This is the mail archive of the
gcc@gcc.gnu.org
mailing list for the GCC project.
Re: Question about PR 48814 and ivopts and post-increment
- From: "Bin.Cheng" <amker dot cheng at gmail dot com>
- To: Steve Ellcey <sellcey at imgtec dot com>
- Cc: "gcc at gcc dot gnu dot org" <gcc at gcc dot gnu dot org>
- Date: Fri, 4 Dec 2015 10:48:17 +0800
- Subject: Re: Question about PR 48814 and ivopts and post-increment
- Authentication-results: sourceware.org; auth=none
- References: <b579d986-4948-42fe-817a-939807204ad4 at BAMAIL02 dot ba dot imgtec dot org>
On Wed, Dec 2, 2015 at 5:11 AM, Steve Ellcey <sellcey@imgtec.com> wrote:
>
> I have a question involving ivopts and PR 48814, which was a fix for
> the post increment operation. Prior to the fix for PR 48814, MIPS
> would generate this loop for strcmp (C code from glibc):
>
> $L4:
> lbu $3,0($4)
> lbu $2,0($5)
> addiu $4,$4,1
> beq $3,$0,$L7
> addiu $5,$5,1 # This is a branch delay slot
> beq $3,$2,$L4
> subu $2,$3,$2 # This is a branch delay slot (only used after loop)
>
>
> With the current top-of-tree we now generate:
>
> addiu $4,$4,1
> $L8:
> lbu $3,-1($4)
> addiu $5,$5,1
> beq $3,$0,$L7
> lbu $2,-1($5) # This is a branch delay slot
> beq $3,$2,$L8
> addiu $4,$4,1 # This is a branch delay slot
>
> subu $2,$3,$2 # Done only once now after exiting loop.
>
> The main problem with the new loop is that the beq comparing $2 and $3
> is right before the load of $2 so there can be a delay due to the time
> that the load takes. The ideal code would probably be:
>
> addiu $4,$4,1
> $L8:
> lbu $3,-1($4)
> lbu $2,0($5) # This is a branch delay slot
> beq $3,$0,$L7
> addiu $5,$5,1
> beq $3,$2,$L8
> addiu $4,$4,1 # This is a branch delay slot
>
> subu $2,$3,$2 # Done only once now after exiting loop.
>
> Where we load $2 earlier (using a 0 offset instead of a -1 offset) and
> then do the increment of $5 after using it in the load. The problem
> is that this isn't something that can just be done in the instruction
> scheduler because we are changing one of the instructions (to modify the
> offset) in addition to rearranging them and I don't think the instruction
> scheduler supports that.
Hmm, I think Bernd introduced sched_flag !DONT_BREAK_DEPENDENCIES to
resolve dependence by modifying address expression. I think this is
the same problem, what's needed is to model dependence using that
framework. Maybe delay slot is special here?
>
> It looks like is the ivopts code that decided to increment the registers
> first and use the -1 offsets in the loads after instead of using 0 offsets
> and then incrementing the offsets after the loads but I can't figure out
> how or why ivopts made that decision.
>
> Does anyone have any ideas on how I could 'fix' GCC to make it generate
> the ideal code? Is there some way to do it in the instruction scheduler?

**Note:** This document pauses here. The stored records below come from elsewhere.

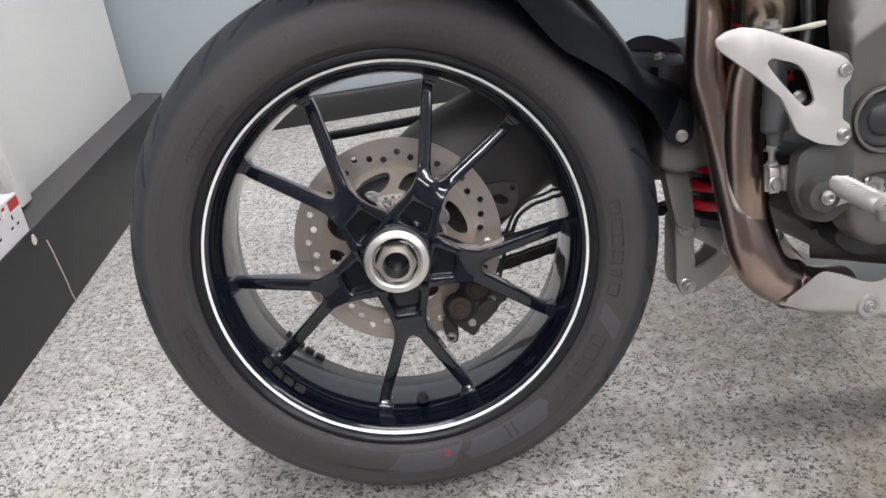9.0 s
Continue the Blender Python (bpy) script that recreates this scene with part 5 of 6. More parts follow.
    # linkage plate
    for y in (0.004, 0.046):
        bm = bmesh.new()
        flat_plate(bm, rounded([(0.346, -0.010), (0.368, -0.008), (0.398, -0.032), (0.424, -0.040), (0.428, -0.060), (0.404, -0.086), (0.372, -0.108), (0.350, -0.110), (0.343, -0.094)], 0.010), y, y + 0.007, [rounded([(0.366, -0.036), (0.398, -0.056), (0.392, -0.066), (0.368, -0.078)], 0.005)])
        soften(bm, 0.001)
        lk = part("linkage_plate", bm, CAST, BIKE, "grey steel suspension linkage plate")
        if y < 0.01:
            for x, z in ((0.3575, -0.0230), (0.3565, -0.0985), (0.4110, -0.0540)):
                placed("link_bolt", HEX_BOLT, lk, facing((x, y - 0.0005, z), (0, -1, 0)))
                bm = bmesh.new()
                tube(bm, [(x, y - 0.016, z), (x, y, z)], 0.0042, 12, 1)
                part("stud", bm, CHROME, lk)
    bm = bmesh.new()
    tube(bm, [(0.354, 0.028, -0.1000), (0.410, 0.030, -0.092), (0.470, 0.030, -0.080)], 0.012, 14, 3, radii=[0.0165, 0.0095, 0.011])
    part("tie_rod", bm, PAN, BIKE, "pale grey suspension tie rod")
    # chain on the far side, with its sprocket
    bm = bmesh.new()
    n = 0
    pts = spline([(-0.060, 0.118, -0.085), (0.000, 0.118, -0.104), (0.060, 0.118, -0.094), (0.140, 0.116, -0.0740), (0.220, 0.114, -0.0540), (0.320, 0.112, -0.030), (0.420, 0.110, -0.004)], 10)
    last = pts[0]
    link_pts = [pts[0]]
    for p in pts[1:]:
        while (p - last).length >= 0.0159:
            last = last + (p - last).normalized() * 0.0159
            link_pts.append(last)
    for i, (a, b_) in enumerate(zip(link_pts, link_pts[1:])):
        off = 0.0085 if i % 2 else 0.0060
        d = (b_ - a).normalized()
        up = Vector((-d.z, 0, d.x))
        for s in (-1, 1):
            outline = []
            for c, base in ((a, 90), (b_, -90)):
                for k in range(7):
                    ang = radians(base + 30 * k)
                    outline.append(c + (d * math.cos(ang) + up * math.sin(ang)) * 0.0072)
            rings = [[bm.verts.new(q + Vector((0, s * off + t, 0))) for q in outline] for t in (-0.0011, 0.0011)]
            ring_faces(bm, rings, True, True, True)
        tube(bm, [a + Vector((0, -0.0105, 0)), a + Vector((0, 0.0105, 0))], 0.0042, 10, 1)
    part("drive_chain", bm, CHAIN, BIKE, "oily black drive chain")
    bm = bmesh.new()
    teeth = 42
    line = []
    for k in range(teeth * 4):
        a = 2 * math.pi * k / (teeth * 4)
        r = (0.105, 0.111, 0.111, 0.105)[k % 4]
        line.append((r * math.cos(a), r * math.sin(a)))
    flat_plate(bm, line, 0.1155, 0.1205, [circle(0.060, 40)])
    part("sprocket", bm, CHAIN, WHEEL_OB, "dark rear sprocket", 30)
    # chain guard rod behind the wheel
    bm = bmesh.new()
    tube(bm, [(-0.094, 0.112, 0.126), (-0.020, 0.112, 0.1315), (0.060, 0.112, 0.1380), (0.130, 0.112, 0.1450), (0.220, 0.112, 0.150)], 0.0062, 12, 3)
    part("chain_guard", bm, BLACK_SATIN, BIKE, "slim black chain guard")
    # brake hose and sensor cable
    for pts, r in (([(0.112, 0.010, -0.090), (0.122, 0.028, -0.070), (0.133, 0.034, -0.034), (0.143, 0.036, -0.014), (0.154, 0.036, 0.008), (0.174, 0.036, 0.021), (0.202, 0.040, 0.028), (0.250, 0.050, 0.050)], 0.0025), ([(0.106, 0.014, -0.080), (0.117, 0.032, -0.060), (0.128, 0.040, -0.030), (0.137, 0.042, -0.012), (0.149, 0.042, 0.010), (0.168, 0.042, 0.026), (0.198, 0.046, 0.034), (0.250, 0.056, 0.060)], 0.0021)):
        bm = bmesh.new()
        tube(bm, pts, r, 10, 6)
        part("brake_hose", bm, HOSE, BIKE, "thin black brake hose")
    bm = bmesh.new()
    block(bm, (0.130, 0.031, -0.019), (0.148, 0.046, -0.011))
    soften(bm, 0.002)
    part("hose_clip", bm, HOSE, BIKE, "black hose clip")


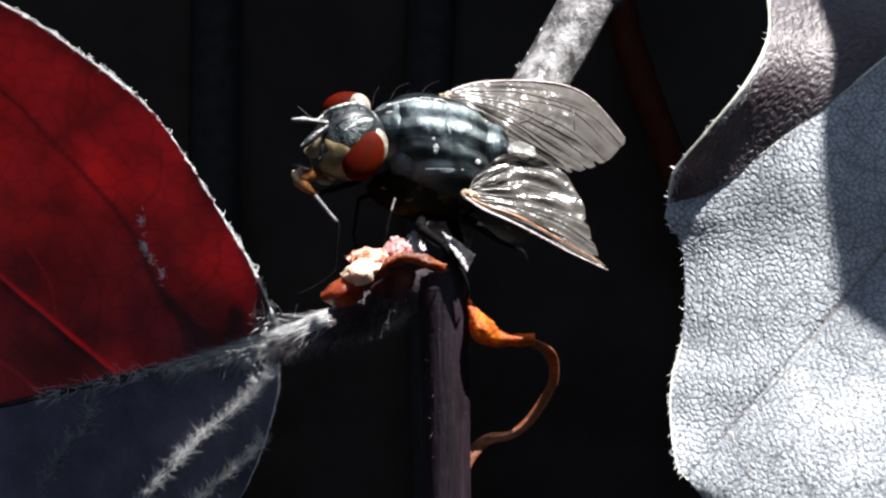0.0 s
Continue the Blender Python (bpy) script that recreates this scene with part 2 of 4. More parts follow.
def red_material():
    """The red blade: light passes through it, stronger in the young red veins, weaker in the dark ones and in a fine network."""
    m = surface("red_leaf", (0.050, 0.028, 0.036), (0.090, 0.050, 0.062), 0.5, 0.5, bump=0.012, grain=9, through_light=(0.60, 0.060, 0.074), share=0.6)
    t = m.node_tree
    tr = next(n for n in t.nodes if n.type == "BSDF_TRANSLUCENT")
    colour = tr.inputs[0].links[0].from_socket
    net = t.nodes.new("ShaderNodeTexVoronoi")
    net.feature = "DISTANCE_TO_EDGE"
    net.inputs["Scale"].default_value = 1500
    t.links.new(t.nodes.new("ShaderNodeTexCoord").outputs["Object"], net.inputs["Vector"])
    ramp = t.nodes.new("ShaderNodeValToRGB")
    ramp.color_ramp.elements[0].color, ramp.color_ramp.elements[1].color, ramp.color_ramp.elements[1].position = (0.80, 0.80, 0.80, 1), (1, 1, 1, 1), 0.12
    t.links.new(net.outputs[0], ramp.inputs[0])
    # old patches where the blade is thicker and lets less light through
    blot = t.nodes.new("ShaderNodeTexNoise")
    blot.inputs["Scale"].default_value, blot.inputs["Detail"].default_value = 330, 6
    t.links.new(net.inputs["Vector"].links[0].from_socket, blot.inputs["Vector"])
    thick = t.nodes.new("ShaderNodeValToRGB")
    thick.color_ramp.elements[0].position, thick.color_ramp.elements[1].position = 0.36, 0.60
    thick.color_ramp.elements[0].color, thick.color_ramp.elements[1].color = (0.62, 0.62, 0.68, 1), (1.0, 1.0, 1.0, 1)
    t.links.new(blot.outputs[0], thick.inputs[0])
    for kind, source, tint in (("MULTIPLY", ramp.outputs[0], None), ("MULTIPLY", thick.outputs[0], None), ("MIX", "red_vein", (0.85, 0.075, 0.13, 1)), ("MIX", "dark_vein", (0.10, 0.006, 0.008, 1))):
        mix = t.nodes.new("ShaderNodeMixRGB")
        mix.blend_type = kind
        if tint:
            a = t.nodes.new("ShaderNodeAttribute")
            a.attribute_name = source
            t.links.new(a.outputs["Fac"], mix.inputs[0])
            mix.inputs[2].default_value = tint
        else:
            mix.inputs[0].default_value = 1.0
            t.links.new(source, mix.inputs[2])
        t.links.new(colour, mix.inputs[1])
        colour = mix.outputs[0]
    t.links.new(colour, tr.inputs[0])
    return m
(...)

> Is there some way to modify ivopts to fix this by modifying the cost
It's likely IVO just peaks the first candidate when it runs into a
tie. Could you please post preprocessed source code so that I can
have a look? I am not familiar with glibc. Thanks.
> analysis somehow? Could I (partially) undo the fix for PR 48814?
> According to the final comment in that bugzilla report the change is
> really only needed for C11 and that the change does degrade the optimizer
> so could we go back to the old behaviour for C89/C99? The code in ivopts
I saw this change caused code size regression on arm embedded processors.
Thanks,
bin
> has changed enough since the patch was applied I couldn't immediately see
> how to do that in the ToT sources.
>
> Steve Ellcey
> sellcey@imgtec.com